For this exercise, repeat all of the material verbatim apart from its images.
»»
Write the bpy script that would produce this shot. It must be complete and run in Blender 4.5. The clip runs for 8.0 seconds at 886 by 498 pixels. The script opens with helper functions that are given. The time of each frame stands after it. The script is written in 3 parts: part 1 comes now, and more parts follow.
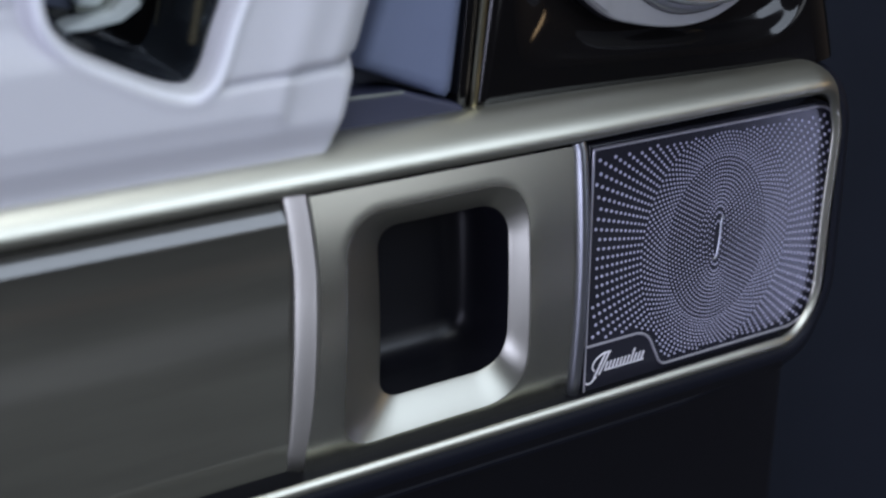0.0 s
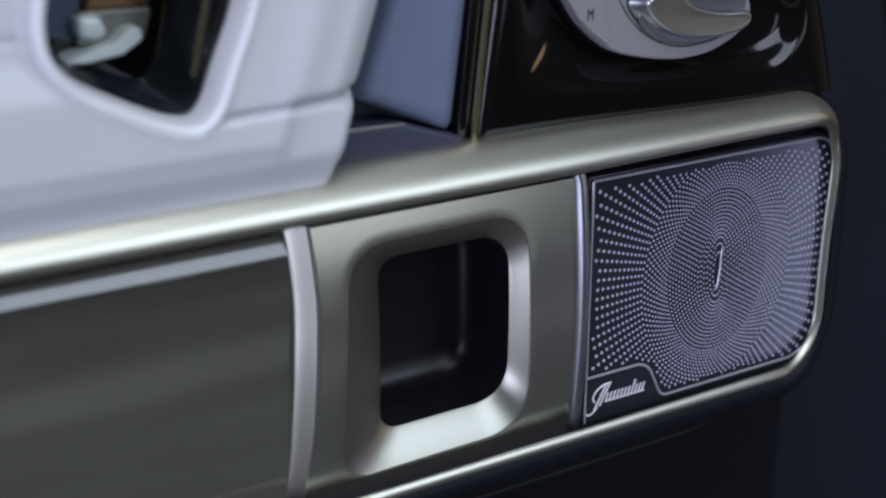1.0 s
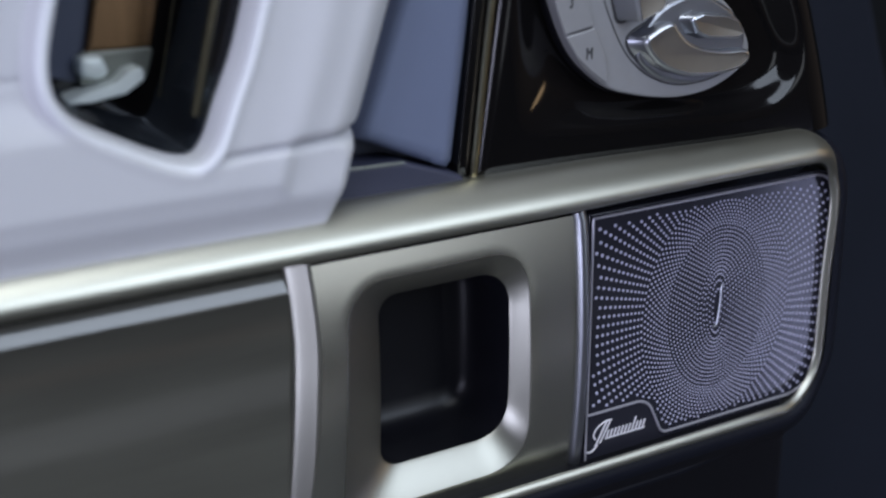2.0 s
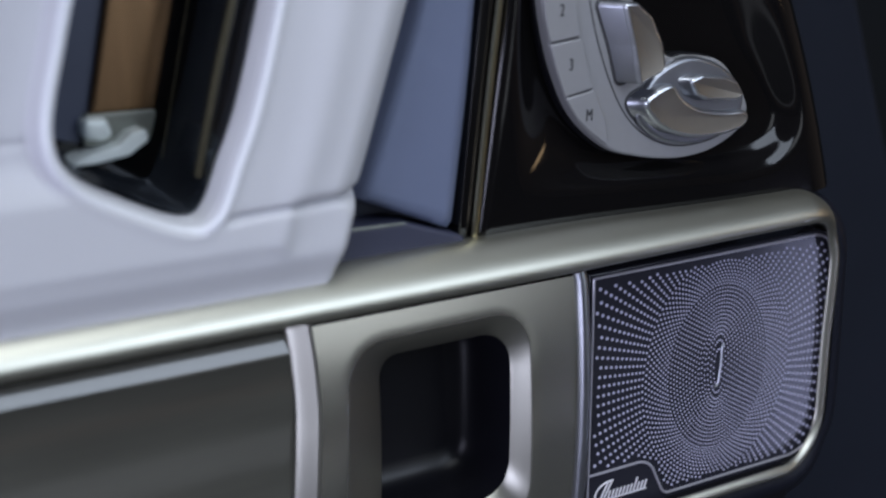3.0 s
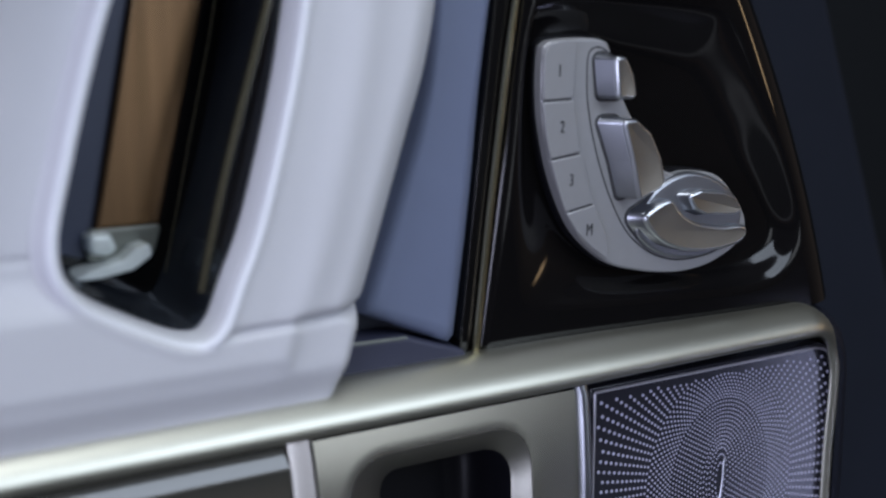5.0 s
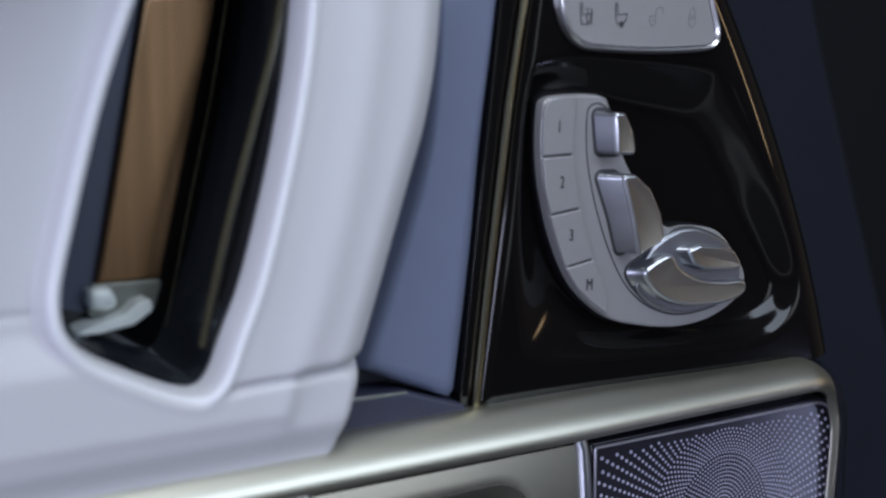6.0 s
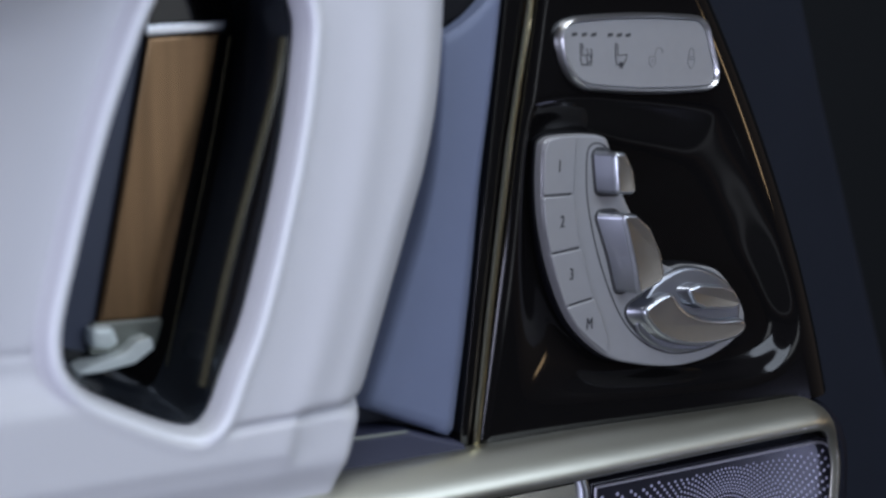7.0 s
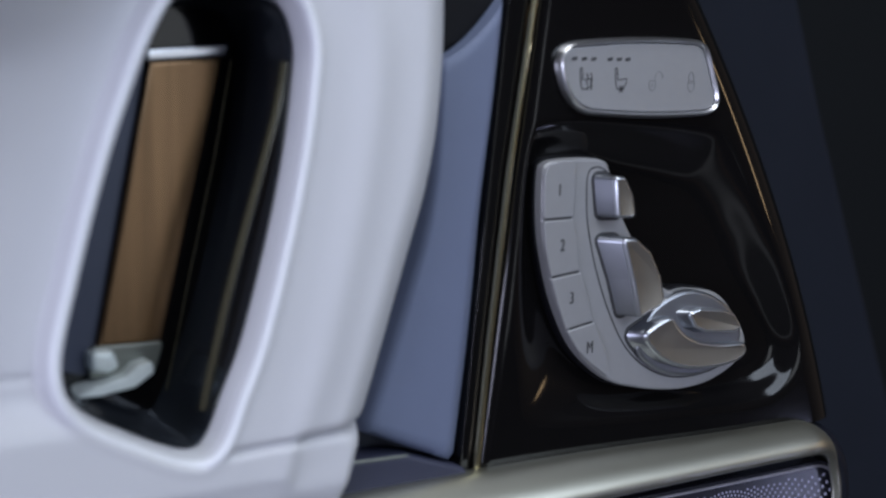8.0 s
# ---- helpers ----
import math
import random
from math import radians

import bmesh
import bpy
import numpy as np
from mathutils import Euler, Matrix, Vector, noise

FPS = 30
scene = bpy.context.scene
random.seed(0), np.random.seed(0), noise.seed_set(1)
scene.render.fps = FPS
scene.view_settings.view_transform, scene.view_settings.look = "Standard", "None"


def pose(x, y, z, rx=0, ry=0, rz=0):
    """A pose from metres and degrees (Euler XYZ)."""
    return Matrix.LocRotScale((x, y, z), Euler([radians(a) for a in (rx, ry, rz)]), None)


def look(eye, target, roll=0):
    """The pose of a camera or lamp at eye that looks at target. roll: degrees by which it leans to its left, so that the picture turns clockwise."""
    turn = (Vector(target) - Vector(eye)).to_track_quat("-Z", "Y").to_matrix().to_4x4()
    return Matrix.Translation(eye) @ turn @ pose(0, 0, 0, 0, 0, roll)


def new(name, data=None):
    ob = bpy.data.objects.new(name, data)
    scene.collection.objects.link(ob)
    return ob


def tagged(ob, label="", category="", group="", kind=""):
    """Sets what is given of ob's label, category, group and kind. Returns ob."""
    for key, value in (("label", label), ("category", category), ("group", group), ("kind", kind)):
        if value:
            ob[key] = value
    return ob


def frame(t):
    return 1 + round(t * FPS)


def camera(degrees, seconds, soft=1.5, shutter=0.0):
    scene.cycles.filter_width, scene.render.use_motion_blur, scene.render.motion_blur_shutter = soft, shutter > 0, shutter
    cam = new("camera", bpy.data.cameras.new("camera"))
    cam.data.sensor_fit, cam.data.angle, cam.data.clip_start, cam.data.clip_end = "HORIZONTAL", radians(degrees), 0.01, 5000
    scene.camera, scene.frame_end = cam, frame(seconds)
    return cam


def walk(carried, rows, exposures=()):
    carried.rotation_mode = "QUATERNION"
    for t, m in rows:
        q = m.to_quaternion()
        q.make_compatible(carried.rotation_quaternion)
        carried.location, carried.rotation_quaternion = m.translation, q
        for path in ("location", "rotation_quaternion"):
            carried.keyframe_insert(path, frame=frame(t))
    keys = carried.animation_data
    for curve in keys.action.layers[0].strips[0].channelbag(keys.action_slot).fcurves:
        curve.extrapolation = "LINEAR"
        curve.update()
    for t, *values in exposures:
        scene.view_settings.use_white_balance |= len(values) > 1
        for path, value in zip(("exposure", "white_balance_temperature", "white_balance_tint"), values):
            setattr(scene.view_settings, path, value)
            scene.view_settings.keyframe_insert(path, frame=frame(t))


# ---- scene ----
cam = camera(36.2, 8.0, soft=2.2)
cam.data.dof.use_dof = True
cam.data.dof.focus_distance = 0.485
cam.data.dof.aperture_fstop = 6.5
# seconds, eye x y z, turn about x, y, z
ROWS = [
    (0.0, 0.0000, -0.3500, 1.1500, 68.591, 0.000, -31.600),
    (0.5, 0.0002, -0.3502, 1.1506, 69.159, 0.029, -31.561),
    (1.0, 0.0003, -0.3506, 1.1509, 69.824, 0.002, -31.509),
    (1.5, -0.0001, -0.3513, 1.1519, 70.432, 0.094, -31.517),
    (1.7, -0.0001, -0.3514, 1.1520, 70.726, 0.093, -31.517),
    (2.8, -0.0008, -0.3519, 1.1532, 73.234, 0.078, -31.523),
    (3.0, -0.0010, -0.3521, 1.1534, 73.731, 0.076, -31.524),
    (3.5, -0.0014, -0.3518, 1.1545, 74.861, 0.058, -31.583),
    (4.0, -0.0020, -0.3516, 1.1554, 76.118, -0.037, -31.626),
    (4.5, -0.0026, -0.3512, 1.1567, 76.948, -0.082, -31.699),
    (4.7, -0.0028, -0.3512, 1.1569, 77.375, -0.094, -31.707),
    (5.8, -0.0038, -0.3516, 1.1579, 79.914, -0.163, -31.759),
    (6.0, -0.0040, -0.3517, 1.1581, 80.295, -0.173, -31.767),
    (6.5, -0.0044, -0.3518, 1.1590, 81.080, -0.219, -31.788),
    (7.0, -0.0049, -0.3521, 1.1595, 81.776, -0.312, -31.797),
    (7.5, -0.0048, -0.3522, 1.1601, 82.243, -0.323, -31.776),
    (8.0, -0.0048, -0.3526, 1.1606, 82.638, -0.343, -31.731),
]
walk(cam, [(t, pose(x, y, z, rx, ry, rz)) for t, x, y, z, rx, ry, rz in ROWS], [(0.0, 0.15, 5720, 12), (8.0, 0.15, 5720, 12)])

# ---- world and lights ----
world = bpy.data.worlds.new("world")
scene.world = world
world.use_nodes = True
world.node_tree.nodes["Background"].inputs[0].default_value = (0.55, 0.62, 0.8, 1)
world.node_tree.nodes["Background"].inputs[1].default_value = 0.05


def softbox(name, eye, target, sx, sy, watts, colour):
    la = bpy.data.lights.new(name, "AREA")
    la.shape, la.size, la.size_y, la.energy, la.color = "RECTANGLE", sx, sy, watts, colour
    ob = new(name, la)
    ob.matrix_world = look(eye, target)
    return ob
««
> _Exercise solution_
Write the bpy script that would produce this shot. It must be complete and run in Blender 4.5. The clip runs for 8.0 seconds at 886 by 498 pixels. The script opens with helper functions that are given. The time of each frame stands after it. The script is written in 3 parts: part 1 comes now, and more parts follow.
0.0 s
1.0 s
2.0 s
3.0 s
5.0 s
6.0 s
7.0 s
8.0 s
# ---- helpers ----
import math
import random
from math import radians

import bmesh
import bpy
import numpy as np
from mathutils import Euler, Matrix, Vector, noise

FPS = 30
scene = bpy.context.scene
random.seed(0), np.random.seed(0), noise.seed_set(1)
scene.render.fps = FPS
scene.view_settings.view_transform, scene.view_settings.look = "Standard", "None"


def pose(x, y, z, rx=0, ry=0, rz=0):
    """A pose from metres and degrees (Euler XYZ)."""
    return Matrix.LocRotScale((x, y, z), Euler([radians(a) for a in (rx, ry, rz)]), None)


def look(eye, target, roll=0):
    """The pose of a camera or lamp at eye that looks at target. roll: degrees by which it leans to its left, so that the picture turns clockwise."""
    turn = (Vector(target) - Vector(eye)).to_track_quat("-Z", "Y").to_matrix().to_4x4()
    return Matrix.Translation(eye) @ turn @ pose(0, 0, 0, 0, 0, roll)


def new(name, data=None):
    ob = bpy.data.objects.new(name, data)
    scene.collection.objects.link(ob)
    return ob


def tagged(ob, label="", category="", group="", kind=""):
    """Sets what is given of ob's label, category, group and kind. Returns ob."""
    for key, value in (("label", label), ("category", category), ("group", group), ("kind", kind)):
        if value:
            ob[key] = value
    return ob


def frame(t):
    return 1 + round(t * FPS)


def camera(degrees, seconds, soft=1.5, shutter=0.0):
    scene.cycles.filter_width, scene.render.use_motion_blur, scene.render.motion_blur_shutter = soft, shutter > 0, shutter
    cam = new("camera", bpy.data.cameras.new("camera"))
    cam.data.sensor_fit, cam.data.angle, cam.data.clip_start, cam.data.clip_end = "HORIZONTAL", radians(degrees), 0.01, 5000
    scene.camera, scene.frame_end = cam, frame(seconds)
    return cam


def walk(carried, rows, exposures=()):
    carried.rotation_mode = "QUATERNION"
    for t, m in rows:
        q = m.to_quaternion()
        q.make_compatible(carried.rotation_quaternion)
        carried.location, carried.rotation_quaternion = m.translation, q
        for path in ("location", "rotation_quaternion"):
            carried.keyframe_insert(path, frame=frame(t))
    keys = carried.animation_data
    for curve in keys.action.layers[0].strips[0].channelbag(keys.action_slot).fcurves:
        curve.extrapolation = "LINEAR"
        curve.update()
    for t, *values in exposures:
        scene.view_settings.use_white_balance |= len(values) > 1
        for path, value in zip(("exposure", "white_balance_temperature", "white_balance_tint"), values):
            setattr(scene.view_settings, path, value)
            scene.view_settings.keyframe_insert(path, frame=frame(t))


# ---- scene ----
cam = camera(36.2, 8.0, soft=2.2)
cam.data.dof.use_dof = True
cam.data.dof.focus_distance = 0.485
cam.data.dof.aperture_fstop = 6.5
# seconds, eye x y z, turn about x, y, z
ROWS = [
    (0.0, 0.0000, -0.3500, 1.1500, 68.591, 0.000, -31.600),
    (0.5, 0.0002, -0.3502, 1.1506, 69.159, 0.029, -31.561),
    (1.0, 0.0003, -0.3506, 1.1509, 69.824, 0.002, -31.509),
    (1.5, -0.0001, -0.3513, 1.1519, 70.432, 0.094, -31.517),
    (1.7, -0.0001, -0.3514, 1.1520, 70.726, 0.093, -31.517),
    (2.8, -0.0008, -0.3519, 1.1532, 73.234, 0.078, -31.523),
    (3.0, -0.0010, -0.3521, 1.1534, 73.731, 0.076, -31.524),
    (3.5, -0.0014, -0.3518, 1.1545, 74.861, 0.058, -31.583),
    (4.0, -0.0020, -0.3516, 1.1554, 76.118, -0.037, -31.626),
    (4.5, -0.0026, -0.3512, 1.1567, 76.948, -0.082, -31.699),
    (4.7, -0.0028, -0.3512, 1.1569, 77.375, -0.094, -31.707),
    (5.8, -0.0038, -0.3516, 1.1579, 79.914, -0.163, -31.759),
    (6.0, -0.0040, -0.3517, 1.1581, 80.295, -0.173, -31.767),
    (6.5, -0.0044, -0.3518, 1.1590, 81.080, -0.219, -31.788),
    (7.0, -0.0049, -0.3521, 1.1595, 81.776, -0.312, -31.797),
    (7.5, -0.0048, -0.3522, 1.1601, 82.243, -0.323, -31.776),
    (8.0, -0.0048, -0.3526, 1.1606, 82.638, -0.343, -31.731),
]
walk(cam, [(t, pose(x, y, z, rx, ry, rz)) for t, x, y, z, rx, ry, rz in ROWS], [(0.0, 0.15, 5720, 12), (8.0, 0.15, 5720, 12)])

# ---- world and lights ----
world = bpy.data.worlds.new("world")
scene.world = world
world.use_nodes = True
world.node_tree.nodes["Background"].inputs[0].default_value = (0.55, 0.62, 0.8, 1)
world.node_tree.nodes["Background"].inputs[1].default_value = 0.05


def softbox(name, eye, target, sx, sy, watts, colour):
    la = bpy.data.lights.new(name, "AREA")
    la.shape, la.size, la.size_y, la.energy, la.color = "RECTANGLE", sx, sy, watts, colour
    ob = new(name, la)
    ob.matrix_world = look(eye, target)
    return ob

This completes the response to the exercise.